Les personnages secondaires, justement, servent seulement de ressort comique mais jamais de moteur à l’action. Ils restent caricaturaux et sans grande profondeur : la jeune gothique obsédée par son amant, le vieux rocker aux cheveux longs et blancs, la business woman qui fait passer son travail avant sa famille, le metteur en scène asiatique déterminé et fermé à tout, etc. Le plus dérangeant est sans doute le vendeur de roses, un étranger ambulant. Celui-ci sert de prétexte à des gags à répétition, susceptibles d’amener le public à le mépriser ou à se moquer de son incapacité à s’intégrer (alors qu’il ignore tout simplement les codes de la société dans laquelle il vit). Plus tard dans le film, Edouard Baer se veut fraternel, et passe du registre de la moquerie à celui de la tendresse, en esquissant la possibilité d’une amitié entre ce vendeur ambulant et le personnage de Luigi. Mais ce basculement se fait avec maladresse et ne fonctionne pas, laissant au spectateur la possibilité de croire que tout le monde n’est pas le bienvenu dans la troupe… Pour un film manifestement peu engagé politiquement et qui cherche seulement à faire rire, Ouvert la nuit finit par receler des enseignements douteux.

Louise Marmié

 

OUVERT LA NUIT d'Edouard Baer

Pour son troisième long-métrage, Edouard Baer se met en scène en directeur de théâtre qui enchaîne les péripéties plutôt que de s’en tenir à son but : assurer la première de son nouveau spectacle. Ouvert la nuit a le mérite de décrocher quelques rires mais s’avère lassant.

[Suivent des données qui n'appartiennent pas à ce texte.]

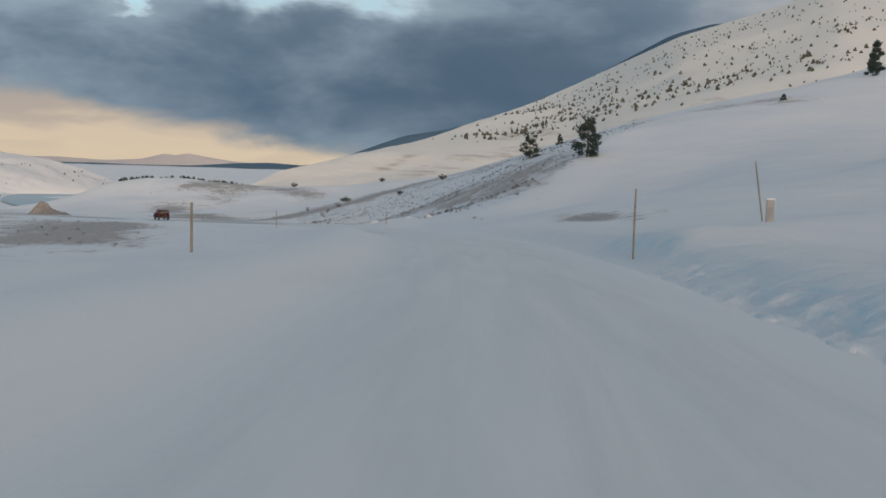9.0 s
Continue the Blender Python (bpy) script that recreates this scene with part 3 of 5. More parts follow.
def build_road():
    across = np.linspace(-5.2, 3.9, 46)
    s = np.arange(len(LINE))
    i, u = [a.ravel() for a in np.meshgrid(s, across, indexing="ij")]
    x, y = LINE[i, 0] + RIGHT[i, 0] * u, LINE[i, 1] + RIGHT[i, 1] * u
    rut = -0.018 * (np.exp(-(((u - 0.75) / 0.28) ** 2)) + np.exp(-(((u + 0.75) / 0.28) ** 2)))
    z = LINE[i, 2] + rut + 0.02 * waves(x, y, 2.0, 5) - 0.1 * smooth_step(3.0, 3.9, u)
    # on the open side the driven snow runs out over the verge
    z = z + (height(x, y) + 0.02 - 0.08 * smooth_step(-4.6, -5.2, u) - z) * smooth_step(-0.8, -2.2, u)
    me = mesh_from("road", np.c_[x, y, z], sheet_faces(len(s), len(across)), DRIVEN)
    uv = me.uv_layers.new(name="along")
    idx = np.empty(len(me.loops), np.int32)
    me.loops.foreach_get("vertex_index", idx)
    uv.data.foreach_set("uv", np.c_[i * 0.5, u][idx].ravel().astype(np.float32))
    d = i * 0.5
    blot = 0.6 * np.exp(-(((d - 49) / 6.0) ** 2) - ((u + 1.7) / 1.2) ** 2)
    early = blot + 0.92 * smooth_step(-1.7, -2.05, u) * smooth_step(-3.6, -2.7, u) * smooth_step(88, 72, d) * smooth_step(24, 42, d) * np.clip(0.72 + 0.7 * waves(d, u * 3, 9, 25, 4), 0.1, 1.1)
    early = early + 0.35 * np.exp(-(((u + 2.02) / 0.07) ** 2)) * smooth_step(82, 70, d) * smooth_step(52, 60, d)
    tracks = 0.26 * np.exp(-(((np.abs(u + 0.1) - 0.95) / 0.3) ** 2)) * smooth_step(85, 50, d)
    band = lambda middle, half: np.exp(-(((u - middle) / half) ** 2))
    patchy = np.clip(0.70 + 1.2 * waves(d, u * 2.2, 11, 15, 5), 0.15, 1.15)
    late = 0.62 * band(-1.05 - 0.95 * smooth_step(168, 188, d), 0.24 + 0.14 * smooth_step(178, 192, d)) * smooth_step(160, 180, d) + 0.26 * band(-0.55 - 0.5 * smooth_step(168, 190, d), 0.20) * smooth_step(162, 180, d)
    late = late + (0.62 * band(2.45, 0.20) + 0.25 * band(0.4, 0.35) + 0.25 * band(-2.9, 0.4)) * smooth_step(183, 192, d)
    late = 1.4 * late * patchy
    distant = 0.95 * smooth_step(200, 228, d) * smooth_step(3.2, 2.2, np.abs(u))
    shoulder = 0.22 * np.exp(-(((u - 2.75) / 0.22) ** 2)) * smooth_step(110, 80, d)
    set_float(me, "worn", np.clip(early + tracks + late + distant + shoulder, 0, 1))
    return tagged(new("road", me), "road of driven snow with thin grey wheel tracks", "road", kind="structure")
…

Dès le début, le réalisateur nous plonge dans l’action grâce à une Audrey Tautou sillonnant un théâtre rempli de personnages iconoclastes, avant de se focaliser sur le héros, Luigi. Ce dernier veut sauver son théâtre mais s’implique peu, préférant profiter de la vie, quitte à agir sans raison. Alors que son établissement est en danger, on le surprend d’emblée en plein ébat avec une jeune femme, caché dans un placard. Le ton est donné : il sera décalé.

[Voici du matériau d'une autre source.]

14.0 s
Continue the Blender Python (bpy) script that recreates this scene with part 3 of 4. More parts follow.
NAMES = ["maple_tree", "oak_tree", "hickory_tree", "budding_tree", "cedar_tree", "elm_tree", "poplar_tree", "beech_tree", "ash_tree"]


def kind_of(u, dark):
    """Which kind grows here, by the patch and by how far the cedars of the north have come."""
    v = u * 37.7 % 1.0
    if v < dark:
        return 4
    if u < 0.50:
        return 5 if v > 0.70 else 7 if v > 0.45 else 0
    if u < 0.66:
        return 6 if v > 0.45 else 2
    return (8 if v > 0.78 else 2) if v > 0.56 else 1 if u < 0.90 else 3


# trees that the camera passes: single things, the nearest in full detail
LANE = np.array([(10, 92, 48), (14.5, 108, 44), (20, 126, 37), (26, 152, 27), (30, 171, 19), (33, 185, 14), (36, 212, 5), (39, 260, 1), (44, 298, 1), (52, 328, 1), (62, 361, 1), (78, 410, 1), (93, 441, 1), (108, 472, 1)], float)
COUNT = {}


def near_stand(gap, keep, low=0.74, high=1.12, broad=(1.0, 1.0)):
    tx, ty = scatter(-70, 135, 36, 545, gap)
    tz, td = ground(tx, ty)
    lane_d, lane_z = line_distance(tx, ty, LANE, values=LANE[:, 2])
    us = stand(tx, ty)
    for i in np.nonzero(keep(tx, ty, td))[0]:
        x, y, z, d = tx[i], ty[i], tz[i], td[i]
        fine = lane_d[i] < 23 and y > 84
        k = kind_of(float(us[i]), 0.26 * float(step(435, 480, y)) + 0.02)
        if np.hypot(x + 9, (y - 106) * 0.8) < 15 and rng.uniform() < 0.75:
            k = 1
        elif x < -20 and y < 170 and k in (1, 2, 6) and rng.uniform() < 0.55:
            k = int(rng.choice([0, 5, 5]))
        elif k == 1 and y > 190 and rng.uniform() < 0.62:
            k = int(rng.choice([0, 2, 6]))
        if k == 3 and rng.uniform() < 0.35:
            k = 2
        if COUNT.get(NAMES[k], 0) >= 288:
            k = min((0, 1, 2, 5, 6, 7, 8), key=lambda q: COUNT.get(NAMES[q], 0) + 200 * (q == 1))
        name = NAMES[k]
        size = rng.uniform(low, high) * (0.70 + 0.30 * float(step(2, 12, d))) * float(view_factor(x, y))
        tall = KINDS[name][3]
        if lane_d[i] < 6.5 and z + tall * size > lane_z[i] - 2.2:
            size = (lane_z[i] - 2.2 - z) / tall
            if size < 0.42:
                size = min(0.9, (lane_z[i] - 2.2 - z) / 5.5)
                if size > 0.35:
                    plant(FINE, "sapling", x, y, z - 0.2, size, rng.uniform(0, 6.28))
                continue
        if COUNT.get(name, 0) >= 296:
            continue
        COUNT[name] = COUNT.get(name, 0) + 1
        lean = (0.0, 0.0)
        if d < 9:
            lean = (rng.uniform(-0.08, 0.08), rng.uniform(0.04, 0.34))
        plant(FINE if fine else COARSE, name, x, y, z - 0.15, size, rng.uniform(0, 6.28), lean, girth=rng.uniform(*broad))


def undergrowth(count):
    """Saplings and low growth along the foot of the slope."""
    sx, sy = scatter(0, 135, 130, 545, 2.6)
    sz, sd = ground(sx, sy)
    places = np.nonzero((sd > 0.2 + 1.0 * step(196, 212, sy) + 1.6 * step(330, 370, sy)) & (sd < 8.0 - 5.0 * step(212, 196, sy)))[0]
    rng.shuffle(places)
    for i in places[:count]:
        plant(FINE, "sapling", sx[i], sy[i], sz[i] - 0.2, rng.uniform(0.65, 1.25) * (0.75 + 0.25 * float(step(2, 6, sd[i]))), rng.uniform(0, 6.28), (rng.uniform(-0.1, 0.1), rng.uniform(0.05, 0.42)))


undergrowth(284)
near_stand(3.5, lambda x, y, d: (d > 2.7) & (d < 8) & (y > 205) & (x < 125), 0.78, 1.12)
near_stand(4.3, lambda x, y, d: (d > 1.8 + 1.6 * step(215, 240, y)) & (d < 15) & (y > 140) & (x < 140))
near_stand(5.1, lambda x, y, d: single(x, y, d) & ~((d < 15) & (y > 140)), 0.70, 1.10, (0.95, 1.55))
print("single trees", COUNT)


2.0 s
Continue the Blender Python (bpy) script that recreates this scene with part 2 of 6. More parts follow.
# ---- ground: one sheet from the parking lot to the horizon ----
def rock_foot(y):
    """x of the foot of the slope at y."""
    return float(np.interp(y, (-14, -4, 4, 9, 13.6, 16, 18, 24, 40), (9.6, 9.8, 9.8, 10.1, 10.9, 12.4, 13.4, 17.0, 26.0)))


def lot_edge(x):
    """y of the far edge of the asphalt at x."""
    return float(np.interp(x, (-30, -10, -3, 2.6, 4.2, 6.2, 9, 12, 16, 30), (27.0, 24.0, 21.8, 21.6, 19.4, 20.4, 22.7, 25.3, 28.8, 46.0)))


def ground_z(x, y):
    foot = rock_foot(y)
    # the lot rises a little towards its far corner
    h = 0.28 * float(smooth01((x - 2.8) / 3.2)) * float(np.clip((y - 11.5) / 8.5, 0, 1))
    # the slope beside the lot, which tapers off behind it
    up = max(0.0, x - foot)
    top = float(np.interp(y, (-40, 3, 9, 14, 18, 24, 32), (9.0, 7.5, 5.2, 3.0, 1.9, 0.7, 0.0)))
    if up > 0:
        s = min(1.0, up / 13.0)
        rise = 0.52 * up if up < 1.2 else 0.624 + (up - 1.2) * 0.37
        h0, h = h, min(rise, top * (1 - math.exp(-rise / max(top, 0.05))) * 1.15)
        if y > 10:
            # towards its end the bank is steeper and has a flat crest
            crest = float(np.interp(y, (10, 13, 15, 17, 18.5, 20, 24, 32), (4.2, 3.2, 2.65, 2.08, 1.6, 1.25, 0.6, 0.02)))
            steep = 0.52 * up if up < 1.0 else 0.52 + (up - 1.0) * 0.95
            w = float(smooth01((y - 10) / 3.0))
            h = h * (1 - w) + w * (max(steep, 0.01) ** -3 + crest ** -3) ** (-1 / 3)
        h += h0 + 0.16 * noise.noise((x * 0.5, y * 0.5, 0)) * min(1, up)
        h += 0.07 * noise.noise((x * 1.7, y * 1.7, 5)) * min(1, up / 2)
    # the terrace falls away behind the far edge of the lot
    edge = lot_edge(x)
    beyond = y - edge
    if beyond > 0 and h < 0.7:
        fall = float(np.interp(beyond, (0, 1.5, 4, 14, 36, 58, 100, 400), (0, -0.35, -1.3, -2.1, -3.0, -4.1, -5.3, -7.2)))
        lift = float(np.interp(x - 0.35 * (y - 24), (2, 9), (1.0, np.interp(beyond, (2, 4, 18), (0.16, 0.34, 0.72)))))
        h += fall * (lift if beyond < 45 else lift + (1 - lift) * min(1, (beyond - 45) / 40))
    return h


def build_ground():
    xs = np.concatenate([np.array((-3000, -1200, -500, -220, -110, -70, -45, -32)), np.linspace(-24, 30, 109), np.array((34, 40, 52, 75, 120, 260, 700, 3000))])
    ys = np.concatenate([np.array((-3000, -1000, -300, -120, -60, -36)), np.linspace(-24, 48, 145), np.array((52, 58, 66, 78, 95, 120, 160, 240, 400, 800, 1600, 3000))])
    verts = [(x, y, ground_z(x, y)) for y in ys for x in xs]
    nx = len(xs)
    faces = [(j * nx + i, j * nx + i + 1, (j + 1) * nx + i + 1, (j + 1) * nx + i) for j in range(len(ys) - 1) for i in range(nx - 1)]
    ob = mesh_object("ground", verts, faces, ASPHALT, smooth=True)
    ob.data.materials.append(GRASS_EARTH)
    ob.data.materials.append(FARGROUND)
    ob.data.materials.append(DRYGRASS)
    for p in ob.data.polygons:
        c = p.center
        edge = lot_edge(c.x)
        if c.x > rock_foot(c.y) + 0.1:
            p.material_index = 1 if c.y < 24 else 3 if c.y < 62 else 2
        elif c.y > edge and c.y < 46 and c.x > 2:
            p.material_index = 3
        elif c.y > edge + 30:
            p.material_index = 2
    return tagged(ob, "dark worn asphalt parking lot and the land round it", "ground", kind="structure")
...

Edouard Baer essaie de nous plonger dans cette ambiance à coup de répliques et de situations improbables uniquement là pour faire rire. Toute réalité est écartée. Hormis le personnage incarné par Audrey Tautou, très proche de Luigi et qui rattrape toutes ses erreurs, aucun de ceux qui entourent ce directeur ne semble représentatif de notre société. Ils se situent dans la lignée du film : légers et caricaturaux. Tous ont un trait de personnalité volontairement très accentué qui leur enlève tout sérieux. On les sent envoûtés par Luigi, lui vouant un véritable culte alors que ce dernier ne se soucie guère d’eux.

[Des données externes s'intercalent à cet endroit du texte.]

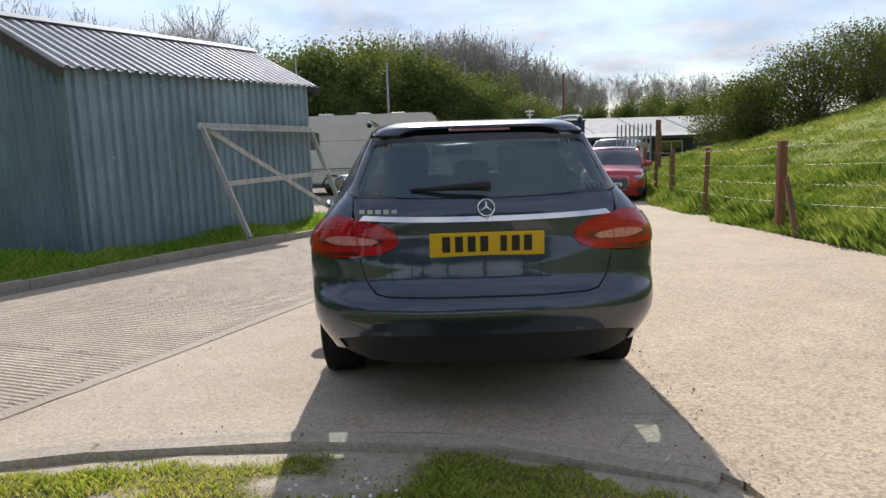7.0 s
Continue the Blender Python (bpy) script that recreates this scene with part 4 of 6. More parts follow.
panel("front_bumper", nose, M_PAINT, car, both=True, label="painted front bumper")
panel("grille", [at_y(0.38, 0.665, True), at_y(0.33, 0.5, True), (S_FRONT + 1, 0.48), (S_FRONT + 1, 0.668)], M_GLOSSBLACK, car, both=True, lift=0.006)
for sd in (1, -1):
    panel("air_intake", [at_y(0.76, 0.38, True), at_y(0.4, 0.4, True), at_y(0.45, 0.25, True), at_y(0.72, 0.24, True)], M_BLACK, car, side=sd, lift=0.004)
# underside and trailing edge of the roof spoiler
V, F = [], []
for u in np.linspace(-1, 1, 25):
    a = top(-0.645, 1 - abs(u) * 0.97)
    sg = 1 if u >= 0 else -1
    V += [(a.x, a.y * sg, a.z), (a.x - 0.012, a.y * sg, a.z - 0.012), (a.x + 0.004, a.y * sg, a.z - 0.026), (-0.6, a.y * sg * 0.97, a.z - 0.06)]
for i in range(24):
    for k in range(3):
        F.append((4 * i + k, 4 * i + 4 + k, 4 * i + 5 + k, 4 * i + 1 + k))
mesh_ob("spoiler", V, F, M_GLOSSBLACK, car, "roof spoiler with a dark underside", False)
box("brake_lamp", (0.008, 0.3, 0.012), pose(-0.668, 0, 1.352), M_DEEPRED, car, bevel=0.002)

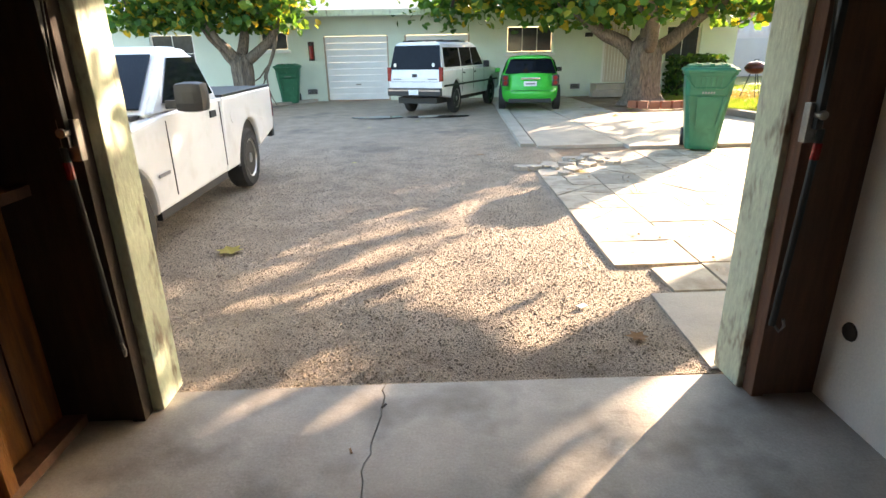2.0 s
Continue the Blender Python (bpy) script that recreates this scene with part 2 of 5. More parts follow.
M_pine = leaf_mat("conifer_needles", [(0.0, (0.018, 0.035, 0.016)), (0.7, (0.035, 0.06, 0.026)), (1.0, (0.06, 0.085, 0.035))], 0.2)
M_autumn = leaf_mat("autumn_leaf", [(0.0, (0.30, 0.12, 0.06)), (0.6, (0.42, 0.20, 0.10)), (1.0, (0.50, 0.40, 0.18))], 0.3)
M_grass = leaf_mat("grass_blade", [(0.0, (0.085, 0.165, 0.018)), (0.55, (0.145, 0.24, 0.028)), (0.88, (0.22, 0.25, 0.05)), (1.0, (0.26, 0.21, 0.08))], 0.38)
M_drygrass = leaf_mat("dry_grass_blade", [(0.0, (0.17, 0.15, 0.05)), (0.5, (0.235, 0.17, 0.075)), (1.0, (0.30, 0.22, 0.11))], 0.25)
M_yleaf = plain("yellow_leaf", (0.55, 0.46, 0.10), 0.6)
M_bleaf = plain("brown_leaf", (0.28, 0.15, 0.06), 0.7)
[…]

Edouard Baer, réalisateur, concentre toute l’action sur Edouard Baer, acteur, pour montrer un personnage impossible, déconnecté de la réalité, sans morale, insensible même à la mort. On regarde un auto-portrait très élogieux, trop élogieux d’Edouard Baer, et qui sonne faux. Il est vu comme séduisant, un homme apprécié, décomplexé, qui ne se remet jamais en cause, qui résout tout avec humour… Et pour qui ça marche ! Il peut agir de n’importe quelle façon, il s’en sort toujours. On l’accepte parce que ce sont les règles d’Ouvert la nuit, sauf que Luigi n’existe véritablement qu’au travers des autres personnages qui, eux, tentent d’apporter une matière au film, en vain, puisque ceux-ci n’ont aucune influence sur lui. Et à voir Luigi/Edouard Baer ainsi détaché des personnages qui l’entourent tout en dépendant d’eux, quelque chose sonne faux.

L’acteur-réalisateur tente bien de donner du liant, à coup de clins d’œils, efficaces, certes, mais un temps seulement, avant de devenir lourds. On s’ennuie devant ce qui ressemble à du déjà-vu ; sentiment renforcé par un casting qui n’utilise personne à contre-emploi et amène de nombreux acteurs à jouer leur rôle habituel. Préférant se focaliser sur le chef plutôt que sur sa troupe, Ouvert la nuit ne tient pas la distance.

Enzo Bessega

 

OUVERT LA NUIT (France, 2016), un film de et avec Edouard Baer, avec également Sabrina Ouazani, Audrey Tautou, Gregory Gadebois… Durée : 96 minutes. Sortie en France le 11 janvier 2017.